Directions for this task: Begin with the first line below and retype each line exactly through the line containing "import math". Any pictures are to be left out.

Supplied data:

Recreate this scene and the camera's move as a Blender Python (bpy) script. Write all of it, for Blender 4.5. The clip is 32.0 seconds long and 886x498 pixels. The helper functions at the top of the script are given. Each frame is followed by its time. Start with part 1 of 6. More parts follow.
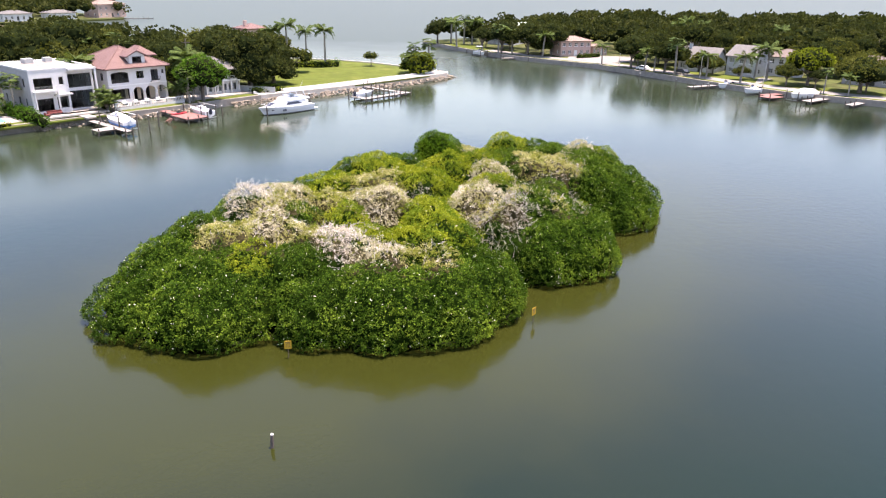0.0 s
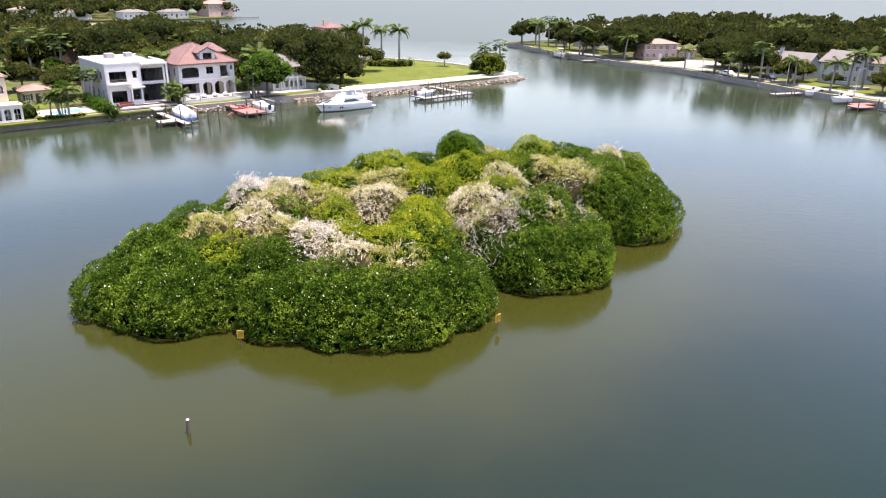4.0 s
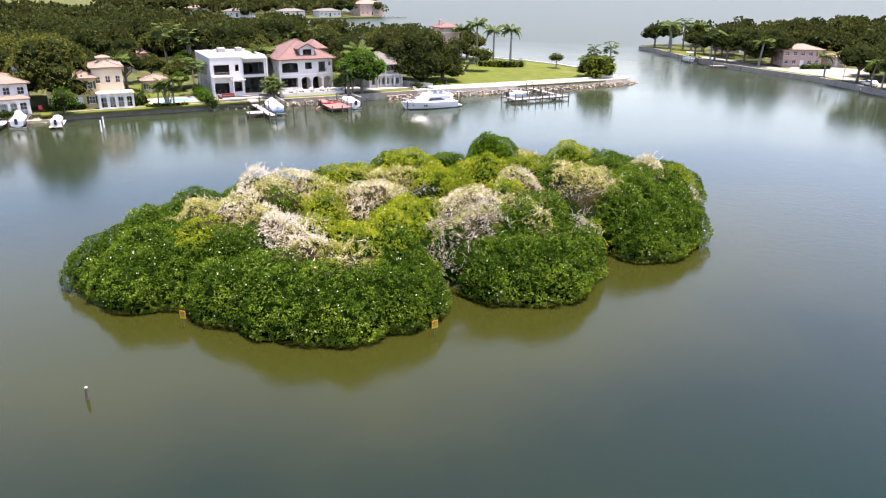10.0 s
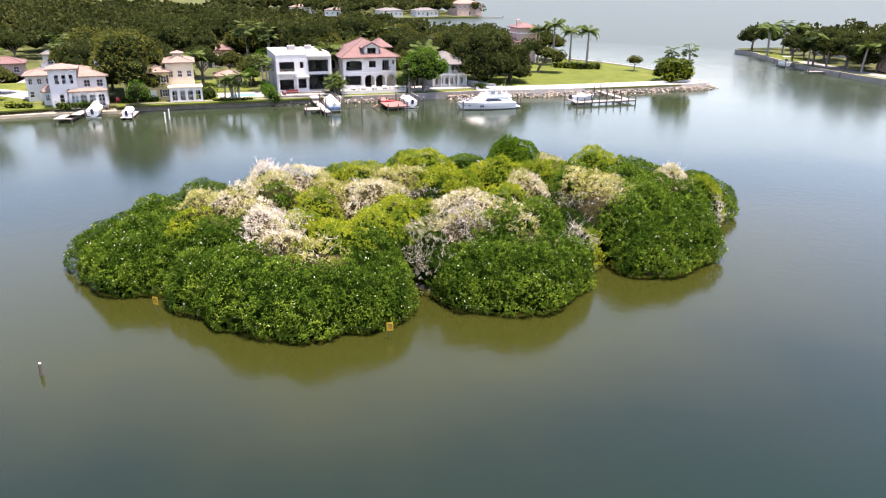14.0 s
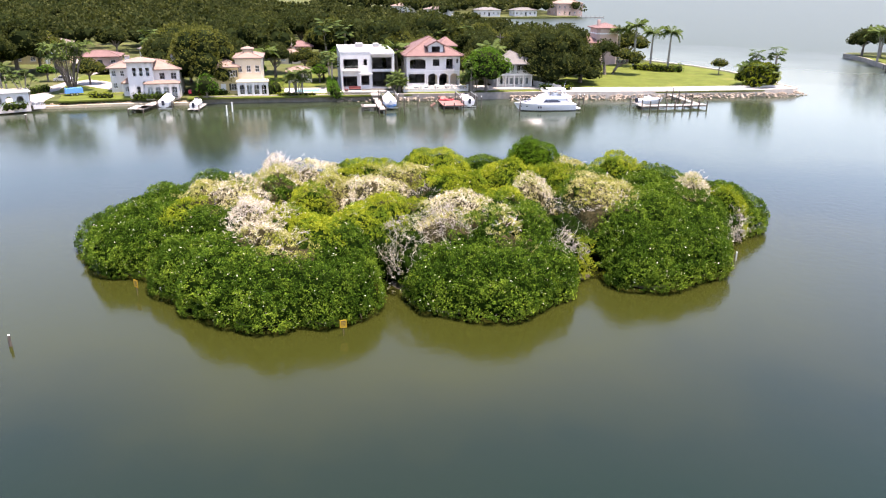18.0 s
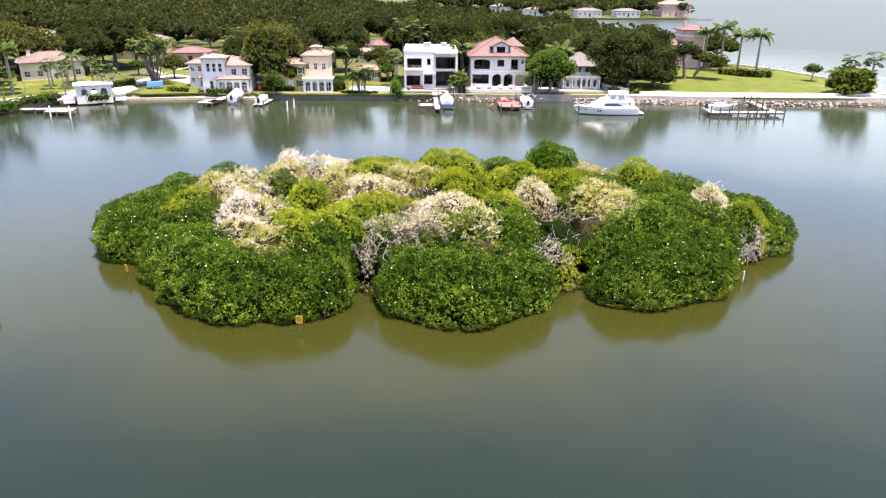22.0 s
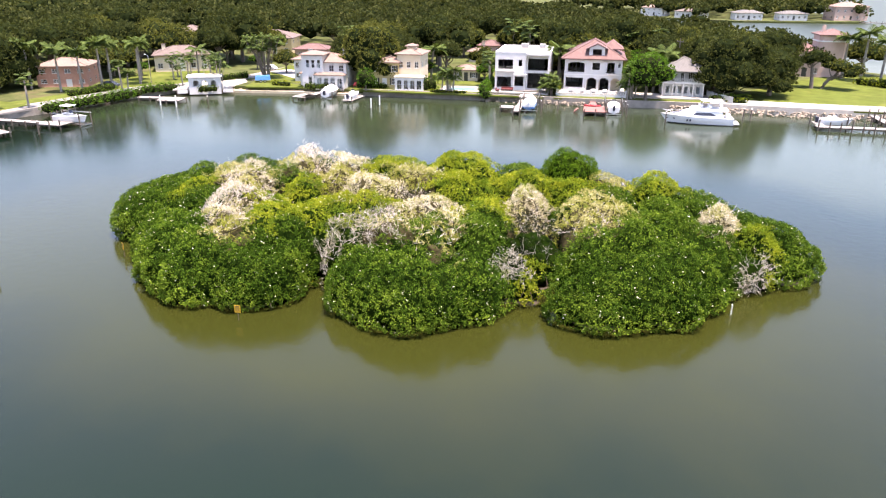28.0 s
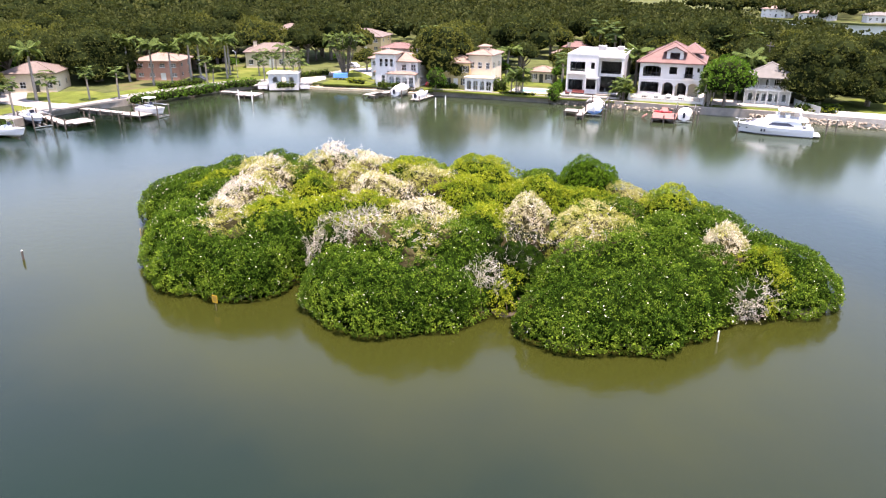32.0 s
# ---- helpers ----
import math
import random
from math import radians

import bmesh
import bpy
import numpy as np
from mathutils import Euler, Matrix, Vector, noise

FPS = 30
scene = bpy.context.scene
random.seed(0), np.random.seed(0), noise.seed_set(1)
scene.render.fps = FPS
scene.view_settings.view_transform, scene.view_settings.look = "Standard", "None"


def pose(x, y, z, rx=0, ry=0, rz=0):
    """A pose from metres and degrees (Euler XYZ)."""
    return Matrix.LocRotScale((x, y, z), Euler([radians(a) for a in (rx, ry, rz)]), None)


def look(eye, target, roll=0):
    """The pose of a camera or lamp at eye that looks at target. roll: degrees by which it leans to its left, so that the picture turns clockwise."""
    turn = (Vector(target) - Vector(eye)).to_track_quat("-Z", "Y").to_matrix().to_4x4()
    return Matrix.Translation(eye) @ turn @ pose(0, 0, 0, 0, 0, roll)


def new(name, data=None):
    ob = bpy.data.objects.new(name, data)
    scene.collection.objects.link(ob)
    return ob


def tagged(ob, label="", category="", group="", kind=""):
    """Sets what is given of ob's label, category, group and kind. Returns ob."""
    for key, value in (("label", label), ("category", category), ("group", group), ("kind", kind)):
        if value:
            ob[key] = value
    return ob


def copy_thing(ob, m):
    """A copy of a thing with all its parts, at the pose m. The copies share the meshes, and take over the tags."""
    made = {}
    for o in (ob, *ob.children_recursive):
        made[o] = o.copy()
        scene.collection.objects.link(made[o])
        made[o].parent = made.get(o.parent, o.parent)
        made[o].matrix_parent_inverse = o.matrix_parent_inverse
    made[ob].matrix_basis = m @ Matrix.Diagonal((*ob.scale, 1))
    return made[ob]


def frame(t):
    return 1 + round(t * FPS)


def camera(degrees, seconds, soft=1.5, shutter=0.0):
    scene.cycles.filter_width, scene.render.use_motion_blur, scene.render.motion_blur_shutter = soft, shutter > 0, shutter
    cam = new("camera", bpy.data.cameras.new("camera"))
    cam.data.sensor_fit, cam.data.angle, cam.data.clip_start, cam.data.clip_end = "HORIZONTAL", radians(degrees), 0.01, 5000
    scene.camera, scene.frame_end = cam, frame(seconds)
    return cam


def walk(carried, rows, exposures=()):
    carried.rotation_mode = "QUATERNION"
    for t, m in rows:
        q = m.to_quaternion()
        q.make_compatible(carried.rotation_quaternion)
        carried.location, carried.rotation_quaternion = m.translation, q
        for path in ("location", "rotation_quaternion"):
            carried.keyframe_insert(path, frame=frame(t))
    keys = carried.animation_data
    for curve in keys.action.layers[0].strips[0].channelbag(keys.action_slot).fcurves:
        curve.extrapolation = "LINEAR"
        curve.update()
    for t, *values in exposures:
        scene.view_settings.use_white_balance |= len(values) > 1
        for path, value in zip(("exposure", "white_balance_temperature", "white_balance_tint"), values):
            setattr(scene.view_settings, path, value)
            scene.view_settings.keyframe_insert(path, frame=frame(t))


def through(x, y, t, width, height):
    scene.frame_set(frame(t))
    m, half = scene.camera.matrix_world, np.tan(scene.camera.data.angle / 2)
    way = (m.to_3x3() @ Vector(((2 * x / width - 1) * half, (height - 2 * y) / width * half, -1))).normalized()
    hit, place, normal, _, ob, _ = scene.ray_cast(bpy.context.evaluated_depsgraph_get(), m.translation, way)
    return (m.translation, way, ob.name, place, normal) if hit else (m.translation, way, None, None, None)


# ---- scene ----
cam = camera(64.1, 32.0, soft=1.2)
METRES, EYE, TILT, LEAN, TURN = 90.0, 27.0, -20.9, -0.8, 0.0
ROWS = [
    (0.0, 0.0, 0.0, 0.0, 0.0, 0.0, -0.0),
    (0.5, 0.0152, 0.0013, 0.0002, 0.96, 0.01, -0.37),
    (1.0, 0.0304, 0.0027, 0.0004, 1.95, 0.01, -0.77),
    (1.5, 0.0455, 0.0044, 0.0005, 2.92, 0.01, -1.13),
    (2.0, 0.0608, 0.0061, 0.0008, 3.94, 0.01, -1.5),
    (2.5, 0.076, 0.0085, 0.0012, 4.98, -0.01, -1.9),
    (3.0, 0.091, 0.0109, 0.0018, 5.95, -0.04, -2.27),
    (3.5, 0.1061, 0.0137, 0.0024, 6.97, -0.07, -2.66),
    (5.5, 0.1672, 0.0266, 0.0062, 11.04, -0.28, -4.16),
    (6.0, 0.1819, 0.031, 0.0075, 12.08, -0.36, -4.55),
    (6.5, 0.1966, 0.0354, 0.0091, 13.06, -0.45, -4.93),
    (7.0, 0.2113, 0.0402, 0.0106, 14.0, -0.51, -5.24),
    (7.5, 0.2258, 0.0451, 0.0124, 14.99, -0.59, -5.59),
    (8.0, 0.2401, 0.0504, 0.0141, 16.07, -0.7, -6.01),
    (8.5, 0.2547, 0.056, 0.0155, 17.18, -0.8, -6.37),
    (9.0, 0.269, 0.0618, 0.0172, 18.19, -0.91, -6.73),
    (9.5, 0.283, 0.0681, 0.0189, 19.2, -1.02, -7.08),
    (10.0, 0.297, 0.0743, 0.0209, 20.21, -1.14, -7.45),
    (10.5, 0.3109, 0.0808, 0.023, 21.25, -1.27, -7.82),
    (11.0, 0.3247, 0.0874, 0.0253, 22.25, -1.4, -8.18),
    (11.5, 0.3383, 0.0944, 0.0278, 23.2, -1.54, -8.49),
    (12.0, 0.3518, 0.1014, 0.0307, 24.19, -1.7, -8.86),
    (12.5, 0.3651, 0.1089, 0.0335, 25.27, -1.87, -9.21),
    (13.0, 0.3781, 0.1168, 0.0365, 26.31, -2.04, -9.55),
    (13.5, 0.391, 0.1249, 0.0395, 27.41, -2.23, -9.89),
    (14.0, 0.4037, 0.1334, 0.0427, 28.52, -2.43, -10.27),
    (14.5, 0.4162, 0.1422, 0.0456, 29.67, -2.64, -10.63),
    (16.5, 0.4656, 0.1796, 0.0586, 33.88, -3.46, -11.95),
    (17.0, 0.4775, 0.1894, 0.0615, 34.98, -3.69, -12.28),
    (17.5, 0.4892, 0.1995, 0.0646, 36.07, -3.93, -12.59),
    (18.0, 0.5005, 0.2095, 0.0683, 37.09, -4.16, -12.93),
    (18.5, 0.5119, 0.2198, 0.072, 38.13, -4.39, -13.21),
    (19.0, 0.523, 0.2302, 0.0759, 39.2, -4.63, -13.5),
    (19.5, 0.5338, 0.2409, 0.0799, 40.29, -4.89, -13.8),
    (20.0, 0.5444, 0.2517, 0.084, 41.37, -5.15, -14.11),
    (20.5, 0.5549, 0.2629, 0.088, 42.55, -5.44, -14.42),
    (21.0, 0.5653, 0.2745, 0.092, 43.69, -5.72, -14.67),
    (21.5, 0.5751, 0.2861, 0.0961, 44.78, -6.0, -14.97),
    (22.0, 0.5847, 0.298, 0.1002, 45.94, -6.29, -15.26),
    (22.5, 0.594, 0.3099, 0.1048, 47.16, -6.6, -15.55),
    (23.0, 0.6032, 0.3221, 0.1093, 48.4, -6.93, -15.85),
    (23.5, 0.6121, 0.3344, 0.1139, 49.56, -7.26, -16.12),
    (24.0, 0.6209, 0.3468, 0.1184, 50.63, -7.57, -16.38),
    (24.5, 0.6293, 0.3594, 0.123, 51.77, -7.89, -16.63),
    (25.0, 0.6376, 0.3721, 0.1274, 52.9, -8.21, -16.85),
    (25.5, 0.6458, 0.3849, 0.1321, 53.93, -8.52, -17.07),
    (27.5, 0.6754, 0.4381, 0.152, 58.18, -9.77, -17.88),
    (28.0, 0.6817, 0.4505, 0.1567, 59.25, -10.09, -18.07),
    (28.5, 0.6881, 0.4638, 0.1619, 60.46, -10.48, -18.27),
    (29.0, 0.694, 0.4773, 0.1671, 61.77, -10.89, -18.48),
    (29.5, 0.6997, 0.4908, 0.1724, 63.01, -11.29, -18.68),
    (30.0, 0.7053, 0.5044, 0.1777, 64.13, -11.66, -18.86),
    (30.5, 0.7103, 0.5182, 0.1829, 65.31, -12.04, -19.04),
    (31.0, 0.7151, 0.532, 0.1883, 66.57, -12.46, -19.21),
    (31.5, 0.7197, 0.546, 0.1939, 67.83, -12.87, -19.39),
    (32.0, 0.7241, 0.5599, 0.1996, 69.1, -13.3, -19.55),
]
walk(cam, [(t, pose(0, 0, EYE, TILT, LEAN, TURN) @ pose(METRES * x, METRES * y, METRES * z, 90 + pitch, roll, yaw)) for t, x, y, z, yaw, pitch, roll in ROWS],
     exposures=[(0.0, 1.55, 7100, 28), (32.0, 1.80, 7100, 29)])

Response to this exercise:
Recreate this scene and the camera's move as a Blender Python (bpy) script. Write all of it, for Blender 4.5. The clip is 32.0 seconds long and 886x498 pixels. The helper functions at the top of the script are given. Each frame is followed by its time. Start with part 1 of 6. More parts follow.
0.0 s
4.0 s
10.0 s
14.0 s
18.0 s
22.0 s
28.0 s
32.0 s
# ---- helpers ----
import math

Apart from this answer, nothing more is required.